Data excerpt:
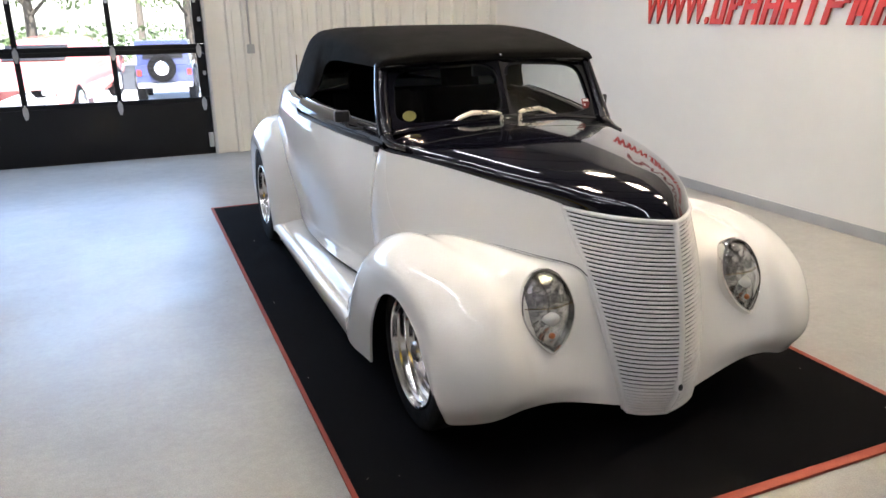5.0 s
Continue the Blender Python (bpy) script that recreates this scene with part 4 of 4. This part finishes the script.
wall_box("alarm_panel", "white metal control box on the wall", "control box", (0.27, 0.06, 0.27), -3.08, 1.435, PAPER, PALE_SCREEN)
wall_box("keypad", "grey keypad with pale screen on the wall", "keypad", (0.24, 0.05, 0.20), -3.67, 1.465, GREY_PLASTIC, PAPER)
sw = wall_box("switch_plate", "cream triple light switch plate", "light switch", (0.17, 0.010, 0.115), -3.18, 1.15, SWITCH)
for dx in (-0.046, 0.0, 0.046):
    part("switch_lever", box("switch_lever", (0.010, 0.014, 0.026), (dx, -0.008, 0), SWITCH, 0.003), sw)
tag = thing("notice", "white paper notice taped to the door", "notice", at=pose(SIDE_X - 0.0825, -2.30, 1.405, 0, 0, -90))
part("sheet", plate("sheet", rounded(0.20, 0.28, 0.004), 0.001, PAPER), tag, at=pose(0, 0, 0))
for k, (w, z) in enumerate(((0.15, 0.09), (0.13, 0.06), (0.15, 0.0), (0.14, -0.03), (0.10, -0.06))):
    part("print_line", plate("print_line", rounded(w, 0.012, 0.002), 0.0008, GREY_PLASTIC), tag, at=pose(0, -0.0016, z))
octo = [(0.085 * math.cos(radians(22.5 + 45 * k)), 0.085 * math.sin(radians(22.5 + 45 * k))) for k in range(8)]
stop = thing("stop_sticker", "small red octagonal stop sign on the door", "sign", at=pose(SIDE_X - 0.0825, -2.345, 1.64, 0, 0, -90))
part("disc", plate("disc", octo, 0.001, RED_SIGN), stop)
part("band", plate("band", rounded(0.11, 0.03, 0.002), 0.0008, PAPER), stop, "white band", at=pose(0, -0.0016, 0))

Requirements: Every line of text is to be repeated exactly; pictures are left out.

Result for this task:
5.0 s
Continue the Blender Python (bpy) script that recreates this scene with part 4 of 4. This part finishes the script.
wall_box("alarm_panel", "white metal control box on the wall", "control box", (0.27, 0.06, 0.27), -3.08, 1.435, PAPER, PALE_SCREEN)
wall_box("keypad", "grey keypad with pale screen on the wall", "keypad", (0.24, 0.05, 0.20), -3.67, 1.465, GREY_PLASTIC, PAPER)
sw = wall_box("switch_plate", "cream triple light switch plate", "light switch", (0.17, 0.010, 0.115), -3.18, 1.15, SWITCH)
for dx in (-0.046, 0.0, 0.046):
    part("switch_lever", box("switch_lever", (0.010, 0.014, 0.026), (dx, -0.008, 0), SWITCH, 0.003), sw)
tag = thing("notice", "white paper notice taped to the door", "notice", at=pose(SIDE_X - 0.0825, -2.30, 1.405, 0, 0, -90))
part("sheet", plate("sheet", rounded(0.20, 0.28, 0.004), 0.001, PAPER), tag, at=pose(0, 0, 0))
for k, (w, z) in enumerate(((0.15, 0.09), (0.13, 0.06), (0.15, 0.0), (0.14, -0.03), (0.10, -0.06))):
    part("print_line", plate("print_line", rounded(w, 0.012, 0.002), 0.0008, GREY_PLASTIC), tag, at=pose(0, -0.0016, z))
octo = [(0.085 * math.cos(radians(22.5 + 45 * k)), 0.085 * math.sin(radians(22.5 + 45 * k))) for k in range(8)]
stop = thing("stop_sticker", "small red octagonal stop sign on the door", "sign", at=pose(SIDE_X - 0.0825, -2.345, 1.64, 0, 0, -90))
part("disc", plate("disc", octo, 0.001, RED_SIGN), stop)
part("band", plate("band", rounded(0.11, 0.03, 0.002), 0.0008, PAPER), stop, "white band", at=pose(0, -0.0016, 0))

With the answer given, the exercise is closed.